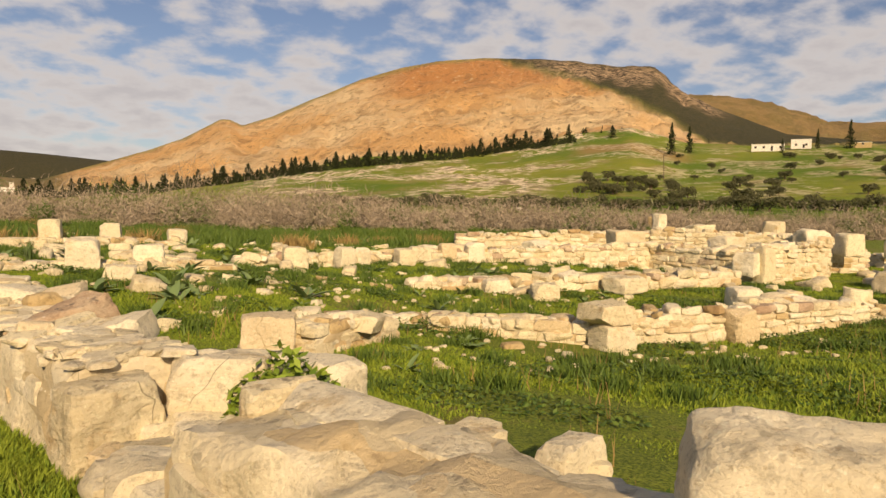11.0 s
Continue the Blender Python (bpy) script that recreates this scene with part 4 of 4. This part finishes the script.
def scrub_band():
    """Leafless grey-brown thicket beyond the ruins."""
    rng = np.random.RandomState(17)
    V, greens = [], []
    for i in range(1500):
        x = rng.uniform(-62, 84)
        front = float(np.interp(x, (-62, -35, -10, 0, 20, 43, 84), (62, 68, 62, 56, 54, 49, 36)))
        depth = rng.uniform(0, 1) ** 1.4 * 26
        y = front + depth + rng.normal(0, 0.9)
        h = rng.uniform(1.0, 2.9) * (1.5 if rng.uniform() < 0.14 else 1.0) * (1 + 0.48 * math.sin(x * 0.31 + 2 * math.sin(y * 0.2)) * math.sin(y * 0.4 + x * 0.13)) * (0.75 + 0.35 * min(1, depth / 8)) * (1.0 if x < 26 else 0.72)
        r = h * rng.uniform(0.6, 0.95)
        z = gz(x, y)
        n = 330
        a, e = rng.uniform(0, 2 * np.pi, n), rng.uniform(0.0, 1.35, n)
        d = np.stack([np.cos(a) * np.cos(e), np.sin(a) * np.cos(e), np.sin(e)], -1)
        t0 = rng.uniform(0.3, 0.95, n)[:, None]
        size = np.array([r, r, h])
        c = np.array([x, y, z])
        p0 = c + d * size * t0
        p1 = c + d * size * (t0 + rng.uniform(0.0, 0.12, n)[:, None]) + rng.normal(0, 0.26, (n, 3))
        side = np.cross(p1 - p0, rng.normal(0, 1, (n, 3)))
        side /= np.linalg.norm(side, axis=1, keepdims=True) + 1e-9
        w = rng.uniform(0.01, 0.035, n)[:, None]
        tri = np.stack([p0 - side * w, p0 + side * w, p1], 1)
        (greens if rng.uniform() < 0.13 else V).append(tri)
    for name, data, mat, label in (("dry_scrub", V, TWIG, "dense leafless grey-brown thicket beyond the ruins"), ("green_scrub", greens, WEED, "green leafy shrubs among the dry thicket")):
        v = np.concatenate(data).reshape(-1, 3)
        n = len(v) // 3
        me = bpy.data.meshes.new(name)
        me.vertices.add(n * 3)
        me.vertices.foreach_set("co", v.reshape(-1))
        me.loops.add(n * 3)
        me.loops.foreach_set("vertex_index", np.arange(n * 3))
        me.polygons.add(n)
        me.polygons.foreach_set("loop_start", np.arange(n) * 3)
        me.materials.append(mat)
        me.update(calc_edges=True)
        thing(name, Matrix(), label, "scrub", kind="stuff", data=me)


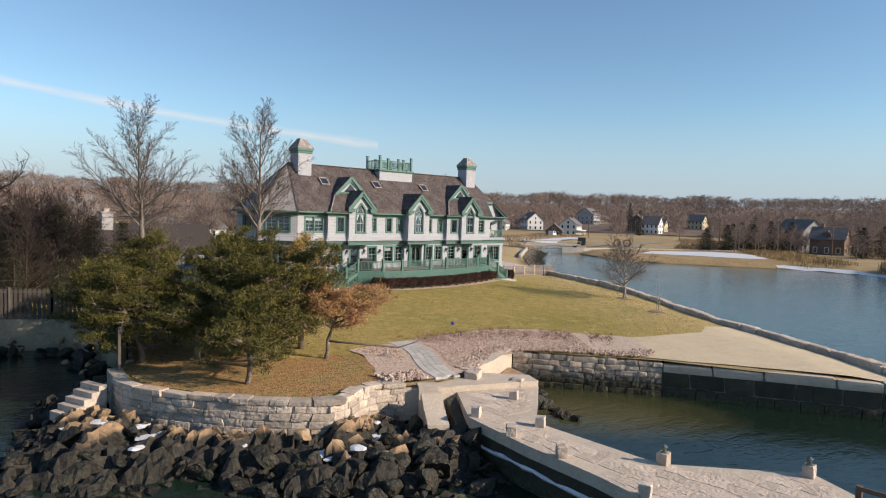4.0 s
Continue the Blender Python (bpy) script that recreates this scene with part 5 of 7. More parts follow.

[INSTRUCTION] Quote each line of the listing exactly, but leave the pictures out.

[RESULT]
11.0 s
Continue the Blender Python (bpy) script that recreates this scene with part 4 of 4. This part finishes the script.
def scrub_band():
    """Leafless grey-brown thicket beyond the ruins."""
    rng = np.random.RandomState(17)
    V, greens = [], []
    for i in range(1500):
        x = rng.uniform(-62, 84)
        front = float(np.interp(x, (-62, -35, -10, 0, 20, 43, 84), (62, 68, 62, 56, 54, 49, 36)))
        depth = rng.uniform(0, 1) ** 1.4 * 26
        y = front + depth + rng.normal(0, 0.9)
        h = rng.uniform(1.0, 2.9) * (1.5 if rng.uniform() < 0.14 else 1.0) * (1 + 0.48 * math.sin(x * 0.31 + 2 * math.sin(y * 0.2)) * math.sin(y * 0.4 + x * 0.13)) * (0.75 + 0.35 * min(1, depth / 8)) * (1.0 if x < 26 else 0.72)
        r = h * rng.uniform(0.6, 0.95)
        z = gz(x, y)
        n = 330
        a, e = rng.uniform(0, 2 * np.pi, n), rng.uniform(0.0, 1.35, n)
        d = np.stack([np.cos(a) * np.cos(e), np.sin(a) * np.cos(e), np.sin(e)], -1)
        t0 = rng.uniform(0.3, 0.95, n)[:, None]
        size = np.array([r, r, h])
        c = np.array([x, y, z])
        p0 = c + d * size * t0
        p1 = c + d * size * (t0 + rng.uniform(0.0, 0.12, n)[:, None]) + rng.normal(0, 0.26, (n, 3))
        side = np.cross(p1 - p0, rng.normal(0, 1, (n, 3)))
        side /= np.linalg.norm(side, axis=1, keepdims=True) + 1e-9
        w = rng.uniform(0.01, 0.035, n)[:, None]
        tri = np.stack([p0 - side * w, p0 + side * w, p1], 1)
        (greens if rng.uniform() < 0.13 else V).append(tri)
    for name, data, mat, label in (("dry_scrub", V, TWIG, "dense leafless grey-brown thicket beyond the ruins"), ("green_scrub", greens, WEED, "green leafy shrubs among the dry thicket")):
        v = np.concatenate(data).reshape(-1, 3)
        n = len(v) // 3
        me = bpy.data.meshes.new(name)
        me.vertices.add(n * 3)
        me.vertices.foreach_set("co", v.reshape(-1))
        me.loops.add(n * 3)
        me.loops.foreach_set("vertex_index", np.arange(n * 3))
        me.polygons.add(n)
        me.polygons.foreach_set("loop_start", np.arange(n) * 3)
        me.materials.append(mat)
        me.update(calc_edges=True)
        thing(name, Matrix(), label, "scrub", kind="stuff", data=me)


4.0 s
Continue the Blender Python (bpy) script that recreates this scene with part 5 of 7. More parts follow.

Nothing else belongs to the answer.